The Chinese Foreign Ministry on Thursday said Beijing will resist growing international pressure to join discussions with the United States and Russia for a trilateral nuclear arms pact to replace the expiring New START treaty.
Foreign Ministry spokesman Lin Jian said at his Thursday press briefing that China found the expiration of New START “regrettable,” because the treaty was “vital to global strategic stability, and there is widespread concern over the impact on the international nuclear arms control system and global nuclear order after the treaty expires.”
Lin said that China nevertheless has no intention of joining negotiations for a new treaty because Beijing’s “defensive nuclear strategy” and “policy of ‘no first use’ of nuclear weapons” supposedly immunize it from needing to join any arms treaty, even though China has one of the fastest-growing nuclear arsenals in the world.
“Russia has proposed that both Russia and the U.S. continue to adhere to the central limits of the treaty.
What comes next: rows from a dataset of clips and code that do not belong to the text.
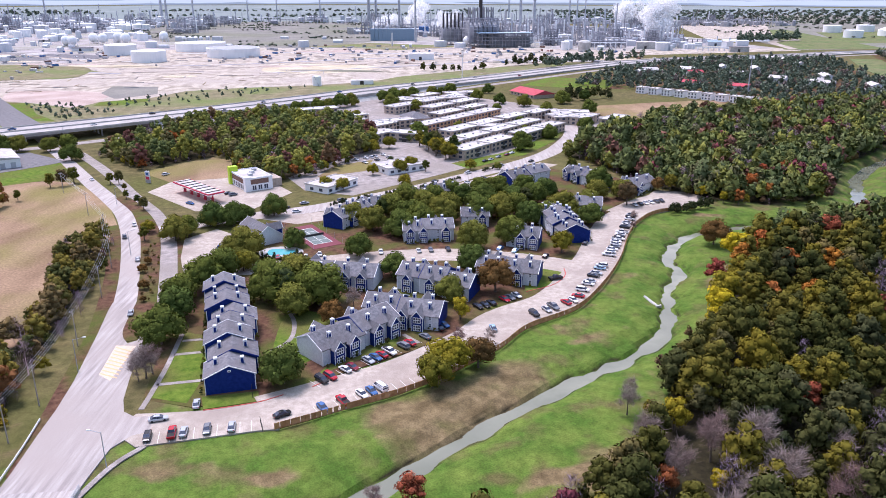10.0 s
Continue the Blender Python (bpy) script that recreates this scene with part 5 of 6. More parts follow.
store = thing("store", pose(-95.7, 552.8, 0.1, 0, 0, 34), "two-storey brown brick and white store with a lime tower", "store")
part("wall", Mesh().box(0, 0, 0, 14.5, 23, 6.6), m_white, store)
part("brick_band", Mesh().box(-0.05, 1.0, 3.6, 3.0, 20.5, 6.2), m_brown, store)
part("brick_band", Mesh().box(2.6, -0.05, 3.6, 12.4, 4.0, 6.2), m_brown, store)
part("flat_roof", Mesh().box(0.3, 0.3, 6.4, 14.2, 22.7, 6.75), m_roof_white, store)
part("parapet", Mesh().box(-0.15, -0.15, 6.2, 14.65, 0.15, 7.1).box(-0.15, 22.85, 6.2, 14.65, 23.15, 7.1).box(-0.15, 0.15, 6.2, 0.15, 22.85, 7.1).box(14.35, 0.15, 6.2, 14.65, 22.85, 7.1), m_white, store)
part("corner_tower", Mesh().box(-0.5, -0.4, 0, 2.4, 2.6, 7.6), m_white, store)
for i in range(3):
    part("roof_unit", Mesh().box(4 + 3 * i, 6 + 5 * i, 6.75, 6.2 + 3 * i, 8 + 5 * i, 7.9), m_steel, store)
for i in range(5):
    window(store, -0.08, 3.6 + 3.4 * i, 0.5, -90, 2.4, 2.5, 2, 1)
for i in range(3):
    window(store, 4.4 + 3.2 * i, -0.02, 0.5, 0, 2.2, 2.5, 2, 1)
part("sign_tower", Mesh().box(-1.2, 20.5, 0, 3.4, 23.6, 9.4), m_lime, store, "bright lime green sign tower")
part("store_wing", Mesh().box(14.5, 3, 0, 21, 20, 4.4), m_tan, store)
sign = thing("station_sign", pose(-153.6, 572.6, 0.1, 0, 0, -20), "white and pink roadside price sign on a plinth", "sign")
part("sign_board", Mesh().box(-1.4, -0.25, 1.6, 1.4, 0.25, 6.6), m_white, sign)
part("price_panel", Mesh().box(-1.2, -0.3, 1.9, 1.2, 0.3, 3.6), m_red, sign, "pink-red price panel")
part("emblem", Mesh().box(-0.9, -0.3, 4.2, 0.9, 0.3, 5.8), paints["b"], sign, "plain blue emblem panel")
part("plinth", Mesh().box(-1.5, -0.35, 0, 1.5, 0.35, 1.6), m_concrete, sign)
for k, (x, y, r) in enumerate(((-104, 549, 40), (-101, 546, 40), (-118, 530, -30), (-150, 590, 60), (-62, 530, 25), (-70, 522, 25))):
    car(("sedan", "suv")[k % 2], "kgbwsk"[k], x, y, r, 0.12, "parked vehicles")


car_row(-46, 628, -30, 642, "w.wWw.w", 90, where="in the office car park", far=True)
car_row(-40, 620, -26, 634, "w.k.w", 90, where="in the office car park", far=True)
for i, off, code in ((8, 2.5, "k"), (12, -2.5, "w"), (17, 3.5, "g"), (24, -3.5, "r"), (28, 3.5, "k"), (33, 3.6, "w"), (38, 3.6, "s"), (42, -3.0, "k")):
    p, q, sd = BACK_STREET[i], BACK_STREET[i + 1], sides(BACK_STREET)[i]
    car(("sedan", "suv")[i % 2], code, p.x + sd.x * off, p.y + sd.y * off, math.degrees(math.atan2(q.y - p.y, q.x - p.x)), 0.1, "cars on the street", "on the street behind the flats", True)


# ---- flat-roofed and plain buildings ----
@shared
def plain_window(w, h):
    return Mesh().box(-w / 2, -0.05, 0, w / 2, 0.05, h).data("window")


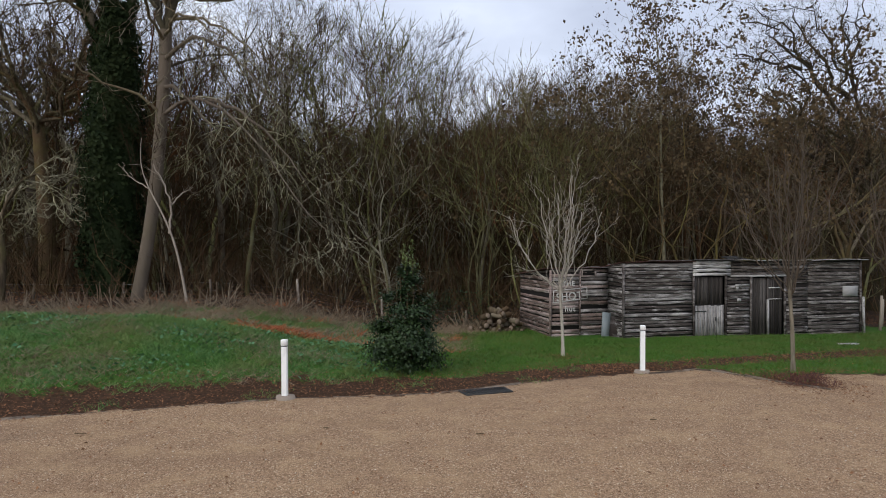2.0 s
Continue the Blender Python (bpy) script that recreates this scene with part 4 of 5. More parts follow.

China hopes the U.S. will actively respond to Russia’s proposal, work out a responsible solution to the treaty’s expiration, and resume strategic stability dialogue with Russia at an early date,” he said.
China has insisted its nuclear arsenal is on a “totally different scale as those of the United States and Russia,” but that highly subjective claim is increasingly difficult to reconcile with objective data.
According to the Stockholm International Peace Research Institute (SIPRI), China has been packing on 100 nuclear warheads a year since 2023, and now has at least 600 strategic-level warheads in its inventory. The New START agreement capped the U.S. and Russia at 800 apiece.
It is ludicrous for the Chinese to claim their arsenal is a mere trifle, or that the Chinese Communist regime – which is practicing naked territorial aggression in the South China Sea and is perpetually on the brink of invading peaceful Taiwan – is so inherently benevolent that its rapidly-growing nuclear weapons stockpile can be safely ignored.
The New START treaty was negotiated in 2010 by former U.S. and Russian leaders Barack Obama and Dmitry Medvedev. It formally expired on Thursday, although Russian President Vladimir Putin suspended Russian participation in February 2023, in a fit of pique over American and European opposition to his invasion of Ukraine.
Putin claimed Russia was only suspending inspections and other verification activities, but would continue voluntarily observing the warhead caps, perhaps even for another year after New START formally expired. This was about as reassuring to U.S. policymakers as China claiming nobody should care about its 600 warheads because Beijing is so filled with love for peace.
Russian Foreign Intelligence Service (SVR) Director Sergey Naryshkin claimed on Thursday that Moscow will “act responsibly” despite the expiration of the arms treaty.
“Russia will continue to act responsibly and analyze this situation and the behavior, of course, of other countries, especially those countries that possess nuclear weapons,” he said.
“Russia sought to preserve this treaty, but at the same time took on the corresponding obligations to adhere to the treaty until its expiration date,” he said, ignoring substantiated criticisms from the United States that Russia has long cheated on the agreement – and even tried to use SVR spies to manipulate American policymakers into making an even worse deal.
President Donald Trump has long pressed for China to join trilateral negotiations for a treaty to replace New START. He has slammed the expiring treaty as a “bad deal” that gave Russia “things that we never should have allowed,” much as President Obama’s nuclear deal with Iran gave too many concessions to that implacably hostile theocracy.
China’s state-run Global Times on Thursday dumped all responsibility for creating a new arms treaty in America’s lap, claiming Trump’s reluctance to rush into a new deal with Russia “could ignite a new round of [the] nuclear arms race.”
“Whether a new nuclear arms control agreement can be reached now hinges largely on the US as Russia has shown relatively greater initiative, while the US said its strategic nuclear forces need modernization,” the Global Times pontificated, before getting around to admitting that Russia’s brutal war in Ukraine might complicate Moscow’s claims of bring trustworthy and peaceful.